Where does the problem lie?
All too often senior organization management fails to focus their attention on the unique tasks that only they can do. Instead they dive into details that they should delegate to their lieutenants. They confuse strategic and operational activities. The amount of face to face time many of these senior team members have is limited, but they fail to structure it to take advantage of the scarce time they have together. Then they find themselves overwhelmed as they have to make up for the lost time and opportunity.
According to Michael Mankins, “Most leadership team meetings (more than 65%, according to our research) are not even called for the purpose of making a decision. They’re held for “information sharing,” “group input,” or “group discussion.” The meetings that do focus on strategy are most commonly off-site brainstorming sessions—typically amorphous events that produce few tangible outputs. As a consequence, very few executives surveyed (only 12%) believed that their top management meetings consistently produced decisions on important strategic or organizational issues.”
So how do we bring focus to these sessions and help lead executives to make the best use of their, and your, time?

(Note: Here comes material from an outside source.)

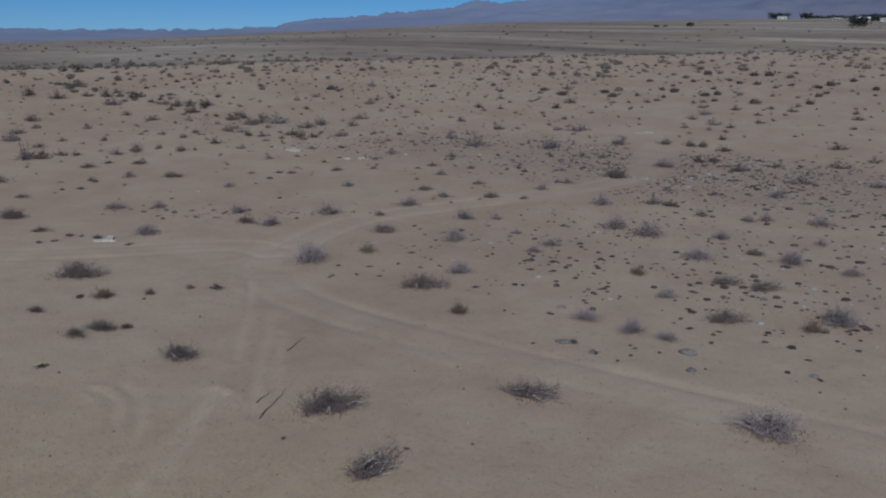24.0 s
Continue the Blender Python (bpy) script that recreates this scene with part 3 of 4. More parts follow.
shrubs("tuft", [
    (-40.7, 30.5, 0.16), (-21.1, 32.4, 0.12), (-51.4, 32.7, 0.16), (-29.9, 32.8, 0.13), (-18.8, 32.8, 0.12), (-19.5, 32.9, 0.19),
    (-30.0, 33.0, 0.13), (-20.4, 33.2, 0.24), (-52.0, 33.3, 0.27), (-29.5, 33.6, 0.15), (-23.0, 33.9, 0.12), (-19.0, 33.9, 0.12),
    (-28.8, 34.0, 0.15), (-23.4, 34.0, 0.12), (-19.2, 34.0, 0.14), (-12.3, 34.1, 0.18), (-51.6, 34.1, 0.32), (-47.9, 34.3, 0.15),
    (-10.4, 34.5, 0.22), (-30.0, 34.6, 0.16), (-11.2, 34.7, 0.18), (-22.3, 34.7, 0.19), (-24.8, 34.9, 0.12), (-14.8, 35.0, 0.14),
    (10.2, 35.0, 0.22), (-25.6, 35.2, 0.18), (-13.1, 35.5, 0.32), (-29.5, 35.5, 0.14), (-17.8, 35.6, 0.16), (-28.6, 35.7, 0.16),
])

shrubs("tuft", [
    (-25.4, 35.7, 0.12), (-46.1, 36.1, 0.20), (-15.5, 36.1, 0.14), (-25.6, 36.2, 0.12), (-28.3, 36.3, 0.13), (-33.0, 36.3, 0.12),
    (-18.8, 36.3, 0.19), (-22.4, 36.5, 0.14), (-32.4, 36.5, 0.12), (-18.1, 36.6, 0.16), (-43.5, 36.6, 0.14), (-29.1, 36.7, 0.14),
    (-6.5, 36.7, 0.27), (-29.4, 36.7, 0.14), (-19.4, 36.9, 0.16), (-30.3, 36.9, 0.21), (-47.7, 36.9, 0.15), (-10.0, 37.3, 0.14),
    (-22.6, 37.3, 0.21), (4.6, 37.4, 0.26), (-38.2, 37.6, 0.21), (-22.7, 37.8, 0.15), (-19.7, 37.9, 0.17), (-39.2, 37.9, 0.13),
    (-25.7, 38.1, 0.23), (-22.7, 38.2, 0.18), (-24.0, 38.3, 0.19), (-26.5, 38.5, 0.12), (-25.1, 38.5, 0.20), (-6.5, 38.6, 0.28),
])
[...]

- Focus sessions on decisions, not on issue discussion
- Establish clear expectations for what the presenter must bring for the decision session
- Make sure that all of the participants are ready for the session, the decision makers are informed and knowledgeable
- Respect the clock. Contain the amount of time dedicated to a single agenda item. If you come to the end of the allotted time and have not reached a decision, then the necessary prep work probably was not good enough. Ignore the urge to push through.
In the end we must resist the urge to present all of the amazing analysis and design that we have done. Focus on what the ask of the audience is and what do they need from you to comply with that ask.
When asked about preparing for a speech, President Woodrow Wilson has been credited with saying, “That depends on the length of the speech. If it is a ten-minute speech it takes me all of two weeks to prepare it; if it is a half-hour speech it takes me a week; if I can talk as long as I want to it requires no preparation at all. I am ready now.”